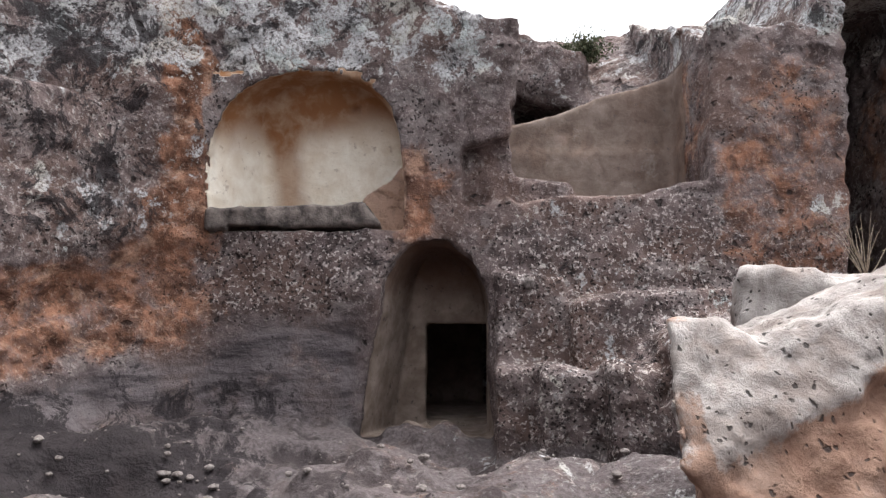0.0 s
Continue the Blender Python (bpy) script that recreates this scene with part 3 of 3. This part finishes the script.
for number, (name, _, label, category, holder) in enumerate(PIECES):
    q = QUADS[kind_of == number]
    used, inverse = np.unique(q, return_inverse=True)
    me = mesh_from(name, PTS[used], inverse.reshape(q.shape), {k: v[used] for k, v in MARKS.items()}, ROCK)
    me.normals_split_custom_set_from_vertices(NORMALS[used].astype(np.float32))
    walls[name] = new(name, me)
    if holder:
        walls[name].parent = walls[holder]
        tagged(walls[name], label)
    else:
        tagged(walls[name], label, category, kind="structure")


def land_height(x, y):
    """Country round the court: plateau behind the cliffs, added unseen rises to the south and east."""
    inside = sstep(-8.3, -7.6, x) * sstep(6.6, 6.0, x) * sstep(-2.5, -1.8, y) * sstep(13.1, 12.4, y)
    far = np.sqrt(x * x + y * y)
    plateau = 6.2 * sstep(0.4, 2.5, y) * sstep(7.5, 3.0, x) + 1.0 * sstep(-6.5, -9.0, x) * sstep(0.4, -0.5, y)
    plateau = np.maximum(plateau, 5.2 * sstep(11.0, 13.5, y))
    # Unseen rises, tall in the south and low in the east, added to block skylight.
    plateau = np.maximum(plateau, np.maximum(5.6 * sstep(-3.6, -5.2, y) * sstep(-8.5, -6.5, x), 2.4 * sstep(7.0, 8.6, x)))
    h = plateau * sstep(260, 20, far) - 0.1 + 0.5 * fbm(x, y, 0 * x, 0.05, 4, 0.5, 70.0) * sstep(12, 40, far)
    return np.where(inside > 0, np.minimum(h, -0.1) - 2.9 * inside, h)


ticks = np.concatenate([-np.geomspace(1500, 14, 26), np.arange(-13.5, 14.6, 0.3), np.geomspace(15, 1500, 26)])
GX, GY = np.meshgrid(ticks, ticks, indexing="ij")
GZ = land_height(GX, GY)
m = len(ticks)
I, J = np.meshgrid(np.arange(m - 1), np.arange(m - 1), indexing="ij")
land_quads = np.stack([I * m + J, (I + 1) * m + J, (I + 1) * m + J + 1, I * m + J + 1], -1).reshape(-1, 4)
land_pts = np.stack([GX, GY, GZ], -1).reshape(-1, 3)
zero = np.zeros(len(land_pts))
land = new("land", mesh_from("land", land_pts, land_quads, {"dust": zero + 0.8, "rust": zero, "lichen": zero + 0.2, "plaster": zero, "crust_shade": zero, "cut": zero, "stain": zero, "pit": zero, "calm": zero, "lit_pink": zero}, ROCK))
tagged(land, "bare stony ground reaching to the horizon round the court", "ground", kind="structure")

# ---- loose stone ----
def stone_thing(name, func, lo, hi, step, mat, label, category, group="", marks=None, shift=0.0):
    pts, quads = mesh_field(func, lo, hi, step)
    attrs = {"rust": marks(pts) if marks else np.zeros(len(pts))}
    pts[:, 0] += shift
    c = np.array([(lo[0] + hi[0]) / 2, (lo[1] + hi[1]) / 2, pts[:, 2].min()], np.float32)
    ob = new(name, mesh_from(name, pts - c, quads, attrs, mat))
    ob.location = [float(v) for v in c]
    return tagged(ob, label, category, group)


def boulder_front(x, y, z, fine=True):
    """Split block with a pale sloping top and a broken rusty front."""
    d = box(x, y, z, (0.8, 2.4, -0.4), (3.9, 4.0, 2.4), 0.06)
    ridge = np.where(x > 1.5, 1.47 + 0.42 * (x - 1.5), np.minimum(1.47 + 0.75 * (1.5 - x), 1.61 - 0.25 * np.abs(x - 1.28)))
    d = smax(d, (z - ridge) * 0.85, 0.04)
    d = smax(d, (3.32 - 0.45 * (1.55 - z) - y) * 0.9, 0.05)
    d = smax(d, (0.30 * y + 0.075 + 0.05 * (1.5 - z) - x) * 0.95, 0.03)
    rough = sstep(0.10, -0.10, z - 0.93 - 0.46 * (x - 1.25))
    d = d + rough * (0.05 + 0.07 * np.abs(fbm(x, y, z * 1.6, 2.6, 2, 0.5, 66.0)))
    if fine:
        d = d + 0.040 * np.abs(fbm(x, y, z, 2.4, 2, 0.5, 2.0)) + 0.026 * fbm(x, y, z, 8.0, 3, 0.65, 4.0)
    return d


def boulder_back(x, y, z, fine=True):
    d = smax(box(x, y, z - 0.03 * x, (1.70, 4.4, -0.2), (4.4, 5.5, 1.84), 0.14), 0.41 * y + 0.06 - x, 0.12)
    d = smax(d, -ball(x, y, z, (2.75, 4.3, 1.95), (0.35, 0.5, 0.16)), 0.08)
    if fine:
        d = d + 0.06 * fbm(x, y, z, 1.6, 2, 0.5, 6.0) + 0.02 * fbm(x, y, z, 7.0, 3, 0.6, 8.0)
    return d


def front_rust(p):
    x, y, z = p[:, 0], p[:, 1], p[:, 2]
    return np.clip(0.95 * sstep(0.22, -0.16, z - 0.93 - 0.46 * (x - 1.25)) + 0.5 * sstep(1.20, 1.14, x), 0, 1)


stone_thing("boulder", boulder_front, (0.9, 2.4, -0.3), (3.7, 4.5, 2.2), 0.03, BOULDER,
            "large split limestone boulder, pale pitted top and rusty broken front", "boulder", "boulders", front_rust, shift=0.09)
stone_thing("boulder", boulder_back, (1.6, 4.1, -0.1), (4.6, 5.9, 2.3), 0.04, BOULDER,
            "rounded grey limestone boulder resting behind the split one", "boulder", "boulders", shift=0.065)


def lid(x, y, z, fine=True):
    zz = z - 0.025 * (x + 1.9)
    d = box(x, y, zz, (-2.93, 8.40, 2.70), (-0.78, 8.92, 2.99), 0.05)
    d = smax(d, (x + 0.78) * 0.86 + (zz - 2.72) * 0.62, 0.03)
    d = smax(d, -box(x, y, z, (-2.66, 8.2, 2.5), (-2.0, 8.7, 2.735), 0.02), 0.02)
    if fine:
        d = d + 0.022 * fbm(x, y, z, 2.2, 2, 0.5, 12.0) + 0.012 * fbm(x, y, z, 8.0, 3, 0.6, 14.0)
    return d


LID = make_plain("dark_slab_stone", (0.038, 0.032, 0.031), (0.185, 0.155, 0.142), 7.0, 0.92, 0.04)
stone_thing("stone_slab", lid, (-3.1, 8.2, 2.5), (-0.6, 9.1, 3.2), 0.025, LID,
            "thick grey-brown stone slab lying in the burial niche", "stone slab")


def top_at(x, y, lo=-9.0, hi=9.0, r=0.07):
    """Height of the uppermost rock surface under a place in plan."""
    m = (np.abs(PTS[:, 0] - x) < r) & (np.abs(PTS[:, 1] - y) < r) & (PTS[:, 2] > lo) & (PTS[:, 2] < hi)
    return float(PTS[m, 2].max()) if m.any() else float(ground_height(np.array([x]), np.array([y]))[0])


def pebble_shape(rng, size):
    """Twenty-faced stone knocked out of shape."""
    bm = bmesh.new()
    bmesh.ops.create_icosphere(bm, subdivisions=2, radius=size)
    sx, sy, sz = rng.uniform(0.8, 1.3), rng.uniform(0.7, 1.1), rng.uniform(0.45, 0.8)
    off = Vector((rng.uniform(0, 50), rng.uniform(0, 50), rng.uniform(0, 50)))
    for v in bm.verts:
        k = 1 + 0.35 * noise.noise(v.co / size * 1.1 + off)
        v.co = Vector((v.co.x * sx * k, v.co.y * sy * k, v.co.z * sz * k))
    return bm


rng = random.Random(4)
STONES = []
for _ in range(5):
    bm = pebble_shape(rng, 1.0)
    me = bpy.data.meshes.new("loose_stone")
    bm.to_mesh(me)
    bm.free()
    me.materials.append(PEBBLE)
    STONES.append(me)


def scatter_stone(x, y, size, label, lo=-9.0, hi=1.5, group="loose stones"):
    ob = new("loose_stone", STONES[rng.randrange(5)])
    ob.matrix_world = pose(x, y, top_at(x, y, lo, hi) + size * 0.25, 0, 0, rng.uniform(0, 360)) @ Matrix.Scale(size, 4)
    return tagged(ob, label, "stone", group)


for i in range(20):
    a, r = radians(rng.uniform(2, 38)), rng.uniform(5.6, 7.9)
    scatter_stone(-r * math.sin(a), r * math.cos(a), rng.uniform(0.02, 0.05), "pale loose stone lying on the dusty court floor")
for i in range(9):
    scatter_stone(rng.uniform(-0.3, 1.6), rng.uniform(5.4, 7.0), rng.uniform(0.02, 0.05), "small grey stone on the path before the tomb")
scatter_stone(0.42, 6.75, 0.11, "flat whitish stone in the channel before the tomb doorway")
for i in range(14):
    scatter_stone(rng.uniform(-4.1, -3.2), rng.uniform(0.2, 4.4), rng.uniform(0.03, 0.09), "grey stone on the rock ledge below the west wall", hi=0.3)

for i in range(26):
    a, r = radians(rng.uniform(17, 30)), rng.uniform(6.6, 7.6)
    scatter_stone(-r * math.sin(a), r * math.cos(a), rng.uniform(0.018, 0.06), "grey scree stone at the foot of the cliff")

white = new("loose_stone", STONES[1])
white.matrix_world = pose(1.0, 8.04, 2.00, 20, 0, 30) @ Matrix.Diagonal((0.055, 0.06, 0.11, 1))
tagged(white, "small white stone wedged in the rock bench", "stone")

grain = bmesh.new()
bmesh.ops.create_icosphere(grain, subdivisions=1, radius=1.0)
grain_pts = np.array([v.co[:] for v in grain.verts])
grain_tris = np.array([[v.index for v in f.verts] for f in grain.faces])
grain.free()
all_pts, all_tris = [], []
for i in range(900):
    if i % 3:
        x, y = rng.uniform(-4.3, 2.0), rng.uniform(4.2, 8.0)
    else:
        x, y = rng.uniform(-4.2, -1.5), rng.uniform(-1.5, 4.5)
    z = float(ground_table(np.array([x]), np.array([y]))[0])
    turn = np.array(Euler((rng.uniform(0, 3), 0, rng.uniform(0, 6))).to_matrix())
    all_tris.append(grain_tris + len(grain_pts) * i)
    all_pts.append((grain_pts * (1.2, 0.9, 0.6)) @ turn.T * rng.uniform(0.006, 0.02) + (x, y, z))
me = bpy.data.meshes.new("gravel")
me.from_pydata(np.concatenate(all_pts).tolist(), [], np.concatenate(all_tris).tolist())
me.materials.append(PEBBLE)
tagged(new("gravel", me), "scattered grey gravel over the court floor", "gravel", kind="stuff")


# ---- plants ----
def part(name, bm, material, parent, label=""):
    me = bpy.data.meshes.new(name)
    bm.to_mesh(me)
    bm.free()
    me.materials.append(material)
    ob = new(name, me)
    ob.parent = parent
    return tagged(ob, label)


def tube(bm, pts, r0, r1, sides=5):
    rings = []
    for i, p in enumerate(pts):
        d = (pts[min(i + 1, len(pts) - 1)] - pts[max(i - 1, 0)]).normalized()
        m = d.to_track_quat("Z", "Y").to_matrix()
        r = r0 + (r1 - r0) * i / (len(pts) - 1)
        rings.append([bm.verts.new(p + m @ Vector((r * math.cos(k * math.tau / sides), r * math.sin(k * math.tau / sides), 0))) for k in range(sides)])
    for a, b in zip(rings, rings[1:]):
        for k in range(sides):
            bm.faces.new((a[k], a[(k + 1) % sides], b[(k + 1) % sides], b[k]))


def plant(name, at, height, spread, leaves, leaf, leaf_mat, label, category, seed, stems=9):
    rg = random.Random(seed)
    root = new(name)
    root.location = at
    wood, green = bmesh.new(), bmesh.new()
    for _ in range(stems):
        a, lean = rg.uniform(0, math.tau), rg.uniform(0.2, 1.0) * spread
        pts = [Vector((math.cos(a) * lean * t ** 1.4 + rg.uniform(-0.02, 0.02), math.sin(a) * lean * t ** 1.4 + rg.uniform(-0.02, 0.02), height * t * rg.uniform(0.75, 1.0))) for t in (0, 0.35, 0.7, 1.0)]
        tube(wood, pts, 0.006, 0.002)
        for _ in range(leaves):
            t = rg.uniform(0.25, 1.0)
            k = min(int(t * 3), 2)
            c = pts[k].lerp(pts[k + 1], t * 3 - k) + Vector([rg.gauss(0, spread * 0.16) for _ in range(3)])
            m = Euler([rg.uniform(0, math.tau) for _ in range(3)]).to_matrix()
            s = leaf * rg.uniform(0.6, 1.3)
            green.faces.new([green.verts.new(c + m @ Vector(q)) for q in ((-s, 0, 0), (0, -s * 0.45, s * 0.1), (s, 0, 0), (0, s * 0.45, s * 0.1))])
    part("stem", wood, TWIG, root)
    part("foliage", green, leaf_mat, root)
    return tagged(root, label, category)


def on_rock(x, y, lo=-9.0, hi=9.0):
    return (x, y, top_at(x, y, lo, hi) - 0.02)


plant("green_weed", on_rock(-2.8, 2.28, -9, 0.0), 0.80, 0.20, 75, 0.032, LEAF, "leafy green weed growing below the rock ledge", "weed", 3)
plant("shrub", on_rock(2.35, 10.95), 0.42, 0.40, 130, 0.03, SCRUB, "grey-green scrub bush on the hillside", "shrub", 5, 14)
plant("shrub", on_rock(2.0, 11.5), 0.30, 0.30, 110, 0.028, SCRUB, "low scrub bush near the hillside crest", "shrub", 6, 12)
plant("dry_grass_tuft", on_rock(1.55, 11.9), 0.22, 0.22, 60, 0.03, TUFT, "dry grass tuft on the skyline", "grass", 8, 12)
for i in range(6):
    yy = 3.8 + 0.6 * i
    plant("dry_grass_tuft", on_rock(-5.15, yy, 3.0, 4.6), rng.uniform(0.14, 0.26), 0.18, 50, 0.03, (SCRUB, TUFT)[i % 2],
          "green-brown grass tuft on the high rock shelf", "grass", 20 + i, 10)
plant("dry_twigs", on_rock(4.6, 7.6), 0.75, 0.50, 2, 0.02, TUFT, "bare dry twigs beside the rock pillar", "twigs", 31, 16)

+ + +

**Task**:
Pick out all lines containing the string "part".

**Complete response**:
Continue the Blender Python (bpy) script that recreates this scene with part 3 of 3. This part finishes the script.
def part(name, bm, material, parent, label=""):
    part("stem", wood, TWIG, root)
    part("foliage", green, leaf_mat, root)